Возвращение Лючианы прошло относительно гладко. Синьор Марканьо, которого сразил внезапный сердечный приступ, не оставил завещания, и все его имущество и бизнес автоматически переходили к жене, с которой он так и не оформил развод. Однако мадам Лола не пожелала ехать в Италию и решила остаться в Мексике, согласившись лишь изредка, пару раз в год, навещать нас. Так что брать дела в свои руки предстояло Лючиане.
Она с головой ушла в работу и занялась бизнесом отца, хотя, разумеется, далеко не сразу избавилась от его тени. Он оказался толковым инвестором, и денег было даже больше, чем мы думали. Под якобы законными сделками бухгалтеры раскопали целую пещеру Аладдина; пришлось безжалостно вытравлять из портфеля компании каждую паршивую отцу, оставляя только легальные предприятия.
Лючиана позаботилась о том, чтобы избавить дом от всех следов присутствия синьора Марканьо. Его одежду отдали на благотворительность; коллекцию часов и прочих аксессуаров распродали на аукционе, а вырученные средства пожертвовали приюту для жертв домашнего насилия. В какой-то миг я задумался, что сделала с моими вещами Кэтрин…
Потом Лючиана собрала армию запуганных горничных, уборщиц, поваров и садовников, которые не смели в нашем присутствии поднять головы, и объявила, что все теперь будет по-другому.
Пока она разбиралась с делами отца, я решил заняться брошенными виноградниками — Лючиана не хотела о них даже думать, поскольку именно здесь покончила с собой ее сестра. Я же увидел в виноградниках немалый потенциал. В душе опять проснулось желание творить и созидать. Ничего не смысля в работе винодельни, я все же быстро освоился.

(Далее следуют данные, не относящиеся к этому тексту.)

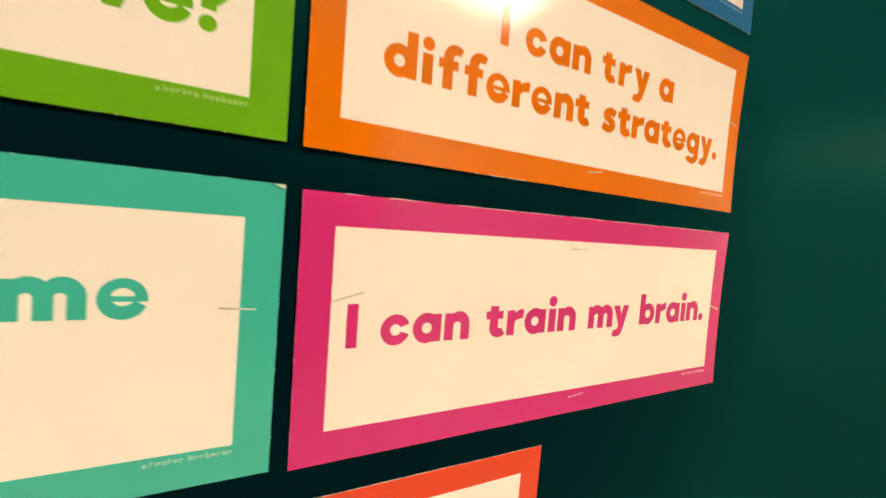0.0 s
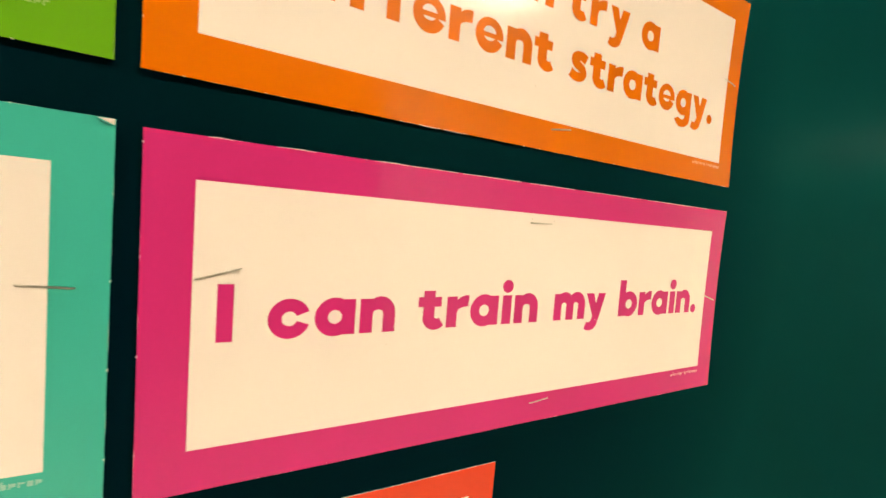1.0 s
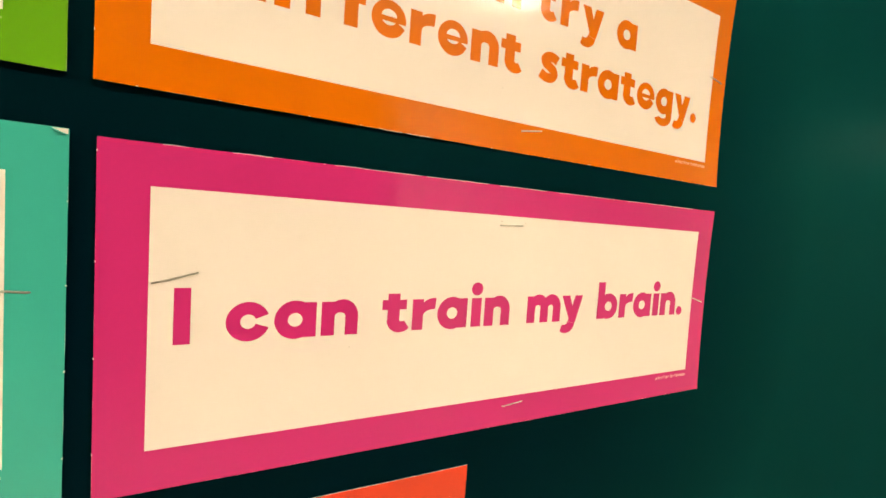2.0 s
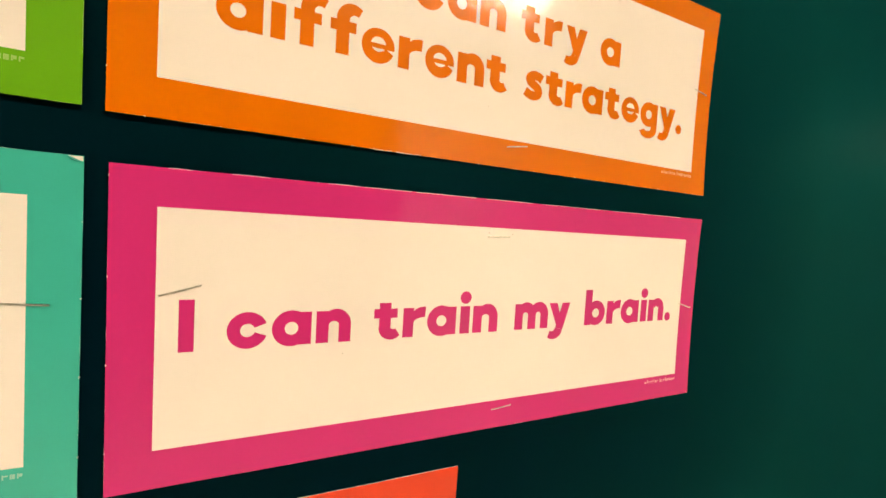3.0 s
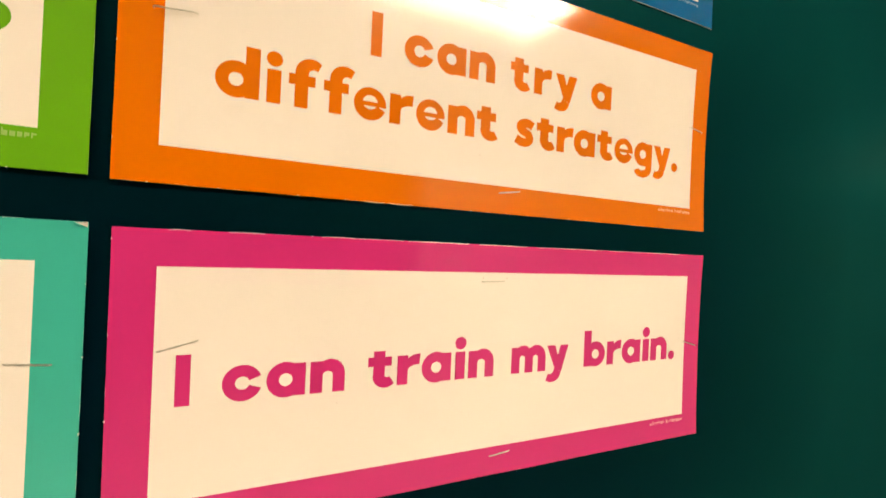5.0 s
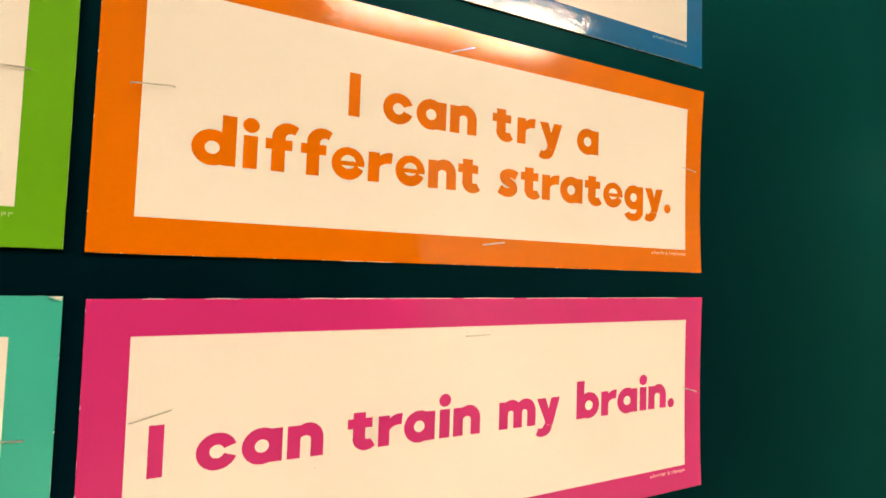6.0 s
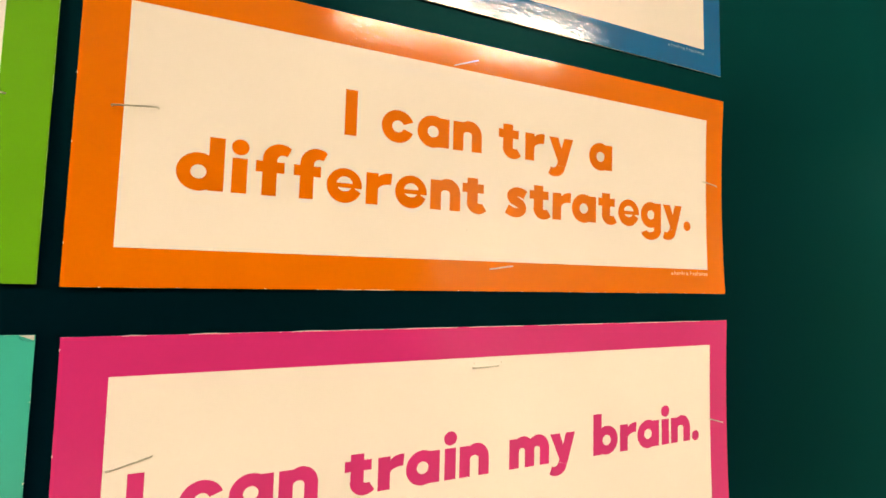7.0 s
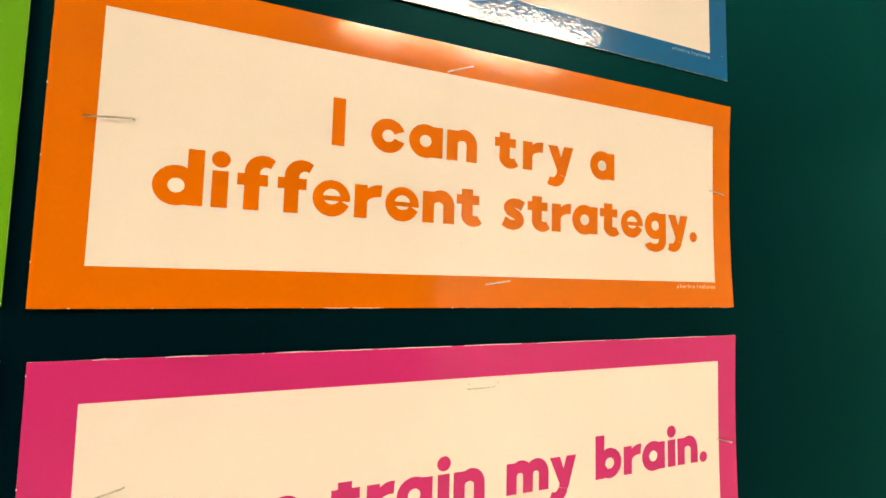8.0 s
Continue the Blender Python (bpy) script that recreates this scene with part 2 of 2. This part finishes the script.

Управляющий терпеливо рассказывал мне обо всех деталях — от орошения земли до прессования винограда и розлива по бутылкам. Я внимал каждому слову, понимая, что сделать из полузабытого развлечения прибыльное предприятие получится далеко не сразу — потребуется немало лет упорной работы.
Никогда не подумал бы, что меня ждет такая жизнь, но с Лючианой у нас все складывалось идеальнее некуда. Впрочем, у счастья всегда есть цена. С каждым годом, проведенным вместе, мне все сложнее удавалось прятать в себе мужчину, которым я был до того, как Лючиана меня спасла.
Когда Лючиана вела меня по закоулкам своего прошлого, я крепко держал ее за руку. Но что она знает обо мне?.. Если по правде, то почти ничего: лишь обрывистые упоминания о том, как я сносил все препятствия на своем пути.
Лючиана догадывалась, что у меня были дети — слишком трепетно я относился к нашей дочери Софии. Когда я в первый раз взял на руки крохотное тельце, то прошептал ей на ухо те самые слова, которые не чаял уже повторить: «Я никогда тебя не подведу». Потом, спустя год, у нас появился сын, и я поклялся себе, что никогда, чего бы мне это ни стоило, не нарушу своего обещания.